### Task objective
Would you output the whole listing below, exactly as it reads?

### Given data
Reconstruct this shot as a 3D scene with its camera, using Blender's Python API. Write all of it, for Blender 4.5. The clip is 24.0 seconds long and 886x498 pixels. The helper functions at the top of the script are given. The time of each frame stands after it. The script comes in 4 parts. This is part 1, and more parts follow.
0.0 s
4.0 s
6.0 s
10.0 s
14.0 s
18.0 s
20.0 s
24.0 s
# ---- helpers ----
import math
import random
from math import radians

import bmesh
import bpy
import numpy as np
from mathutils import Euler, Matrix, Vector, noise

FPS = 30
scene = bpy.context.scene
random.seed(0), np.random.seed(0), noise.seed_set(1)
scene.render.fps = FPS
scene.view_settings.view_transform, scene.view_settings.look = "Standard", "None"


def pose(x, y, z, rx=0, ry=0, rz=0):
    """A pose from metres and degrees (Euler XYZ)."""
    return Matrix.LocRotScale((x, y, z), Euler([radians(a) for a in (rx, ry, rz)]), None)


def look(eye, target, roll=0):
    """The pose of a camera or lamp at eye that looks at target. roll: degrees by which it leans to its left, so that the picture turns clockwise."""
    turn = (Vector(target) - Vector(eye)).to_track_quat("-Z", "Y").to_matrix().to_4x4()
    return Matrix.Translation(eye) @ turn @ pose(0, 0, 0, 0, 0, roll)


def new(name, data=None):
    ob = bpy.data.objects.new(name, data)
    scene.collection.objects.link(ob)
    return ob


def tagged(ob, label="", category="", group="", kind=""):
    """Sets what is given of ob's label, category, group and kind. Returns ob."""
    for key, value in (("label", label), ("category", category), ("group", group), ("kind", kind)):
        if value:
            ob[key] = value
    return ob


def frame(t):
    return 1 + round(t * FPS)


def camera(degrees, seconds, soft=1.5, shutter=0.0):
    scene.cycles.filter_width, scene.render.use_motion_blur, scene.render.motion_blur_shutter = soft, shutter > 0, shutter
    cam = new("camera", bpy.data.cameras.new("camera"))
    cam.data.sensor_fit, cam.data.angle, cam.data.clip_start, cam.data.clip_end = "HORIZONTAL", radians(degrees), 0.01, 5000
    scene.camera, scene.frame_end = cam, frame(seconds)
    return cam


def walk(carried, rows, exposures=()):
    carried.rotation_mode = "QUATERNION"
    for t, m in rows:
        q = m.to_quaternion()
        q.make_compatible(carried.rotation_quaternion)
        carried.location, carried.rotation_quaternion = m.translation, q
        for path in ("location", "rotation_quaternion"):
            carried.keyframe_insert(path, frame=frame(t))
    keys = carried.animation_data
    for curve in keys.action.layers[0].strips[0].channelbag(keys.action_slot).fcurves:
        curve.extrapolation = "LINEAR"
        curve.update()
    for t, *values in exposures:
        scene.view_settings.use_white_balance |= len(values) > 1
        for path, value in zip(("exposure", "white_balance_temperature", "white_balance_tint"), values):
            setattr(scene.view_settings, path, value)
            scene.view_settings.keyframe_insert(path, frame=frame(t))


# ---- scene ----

### Final result
Reconstruct this shot as a 3D scene with its camera, using Blender's Python API. Write all of it, for Blender 4.5. The clip is 24.0 seconds long and 886x498 pixels. The helper functions at the top of the script are given. The time of each frame stands after it. The script comes in 4 parts. This is part 1, and more parts follow.
0.0 s
4.0 s
6.0 s
10.0 s
14.0 s
18.0 s
20.0 s
24.0 s
# ---- helpers ----
import math
import random
from math import radians

import bmesh
import bpy
import numpy as np
from mathutils import Euler, Matrix, Vector, noise

FPS = 30
scene = bpy.context.scene
random.seed(0), np.random.seed(0), noise.seed_set(1)
scene.render.fps = FPS
scene.view_settings.view_transform, scene.view_settings.look = "Standard", "None"


def pose(x, y, z, rx=0, ry=0, rz=0):
    """A pose from metres and degrees (Euler XYZ)."""
    return Matrix.LocRotScale((x, y, z), Euler([radians(a) for a in (rx, ry, rz)]), None)


def look(eye, target, roll=0):
    """The pose of a camera or lamp at eye that looks at target. roll: degrees by which it leans to its left, so that the picture turns clockwise."""
    turn = (Vector(target) - Vector(eye)).to_track_quat("-Z", "Y").to_matrix().to_4x4()
    return Matrix.Translation(eye) @ turn @ pose(0, 0, 0, 0, 0, roll)


def new(name, data=None):
    ob = bpy.data.objects.new(name, data)
    scene.collection.objects.link(ob)
    return ob


def tagged(ob, label="", category="", group="", kind=""):
    """Sets what is given of ob's label, category, group and kind. Returns ob."""
    for key, value in (("label", label), ("category", category), ("group", group), ("kind", kind)):
        if value:
            ob[key] = value
    return ob


def frame(t):
    return 1 + round(t * FPS)


def camera(degrees, seconds, soft=1.5, shutter=0.0):
    scene.cycles.filter_width, scene.render.use_motion_blur, scene.render.motion_blur_shutter = soft, shutter > 0, shutter
    cam = new("camera", bpy.data.cameras.new("camera"))
    cam.data.sensor_fit, cam.data.angle, cam.data.clip_start, cam.data.clip_end = "HORIZONTAL", radians(degrees), 0.01, 5000
    scene.camera, scene.frame_end = cam, frame(seconds)
    return cam


def walk(carried, rows, exposures=()):
    carried.rotation_mode = "QUATERNION"
    for t, m in rows:
        q = m.to_quaternion()
        q.make_compatible(carried.rotation_quaternion)
        carried.location, carried.rotation_quaternion = m.translation, q
        for path in ("location", "rotation_quaternion"):
            carried.keyframe_insert(path, frame=frame(t))
    keys = carried.animation_data
    for curve in keys.action.layers[0].strips[0].channelbag(keys.action_slot).fcurves:
        curve.extrapolation = "LINEAR"
        curve.update()
    for t, *values in exposures:
        scene.view_settings.use_white_balance |= len(values) > 1
        for path, value in zip(("exposure", "white_balance_temperature", "white_balance_tint"), values):
            setattr(scene.view_settings, path, value)
            scene.view_settings.keyframe_insert(path, frame=frame(t))


# ---- scene ----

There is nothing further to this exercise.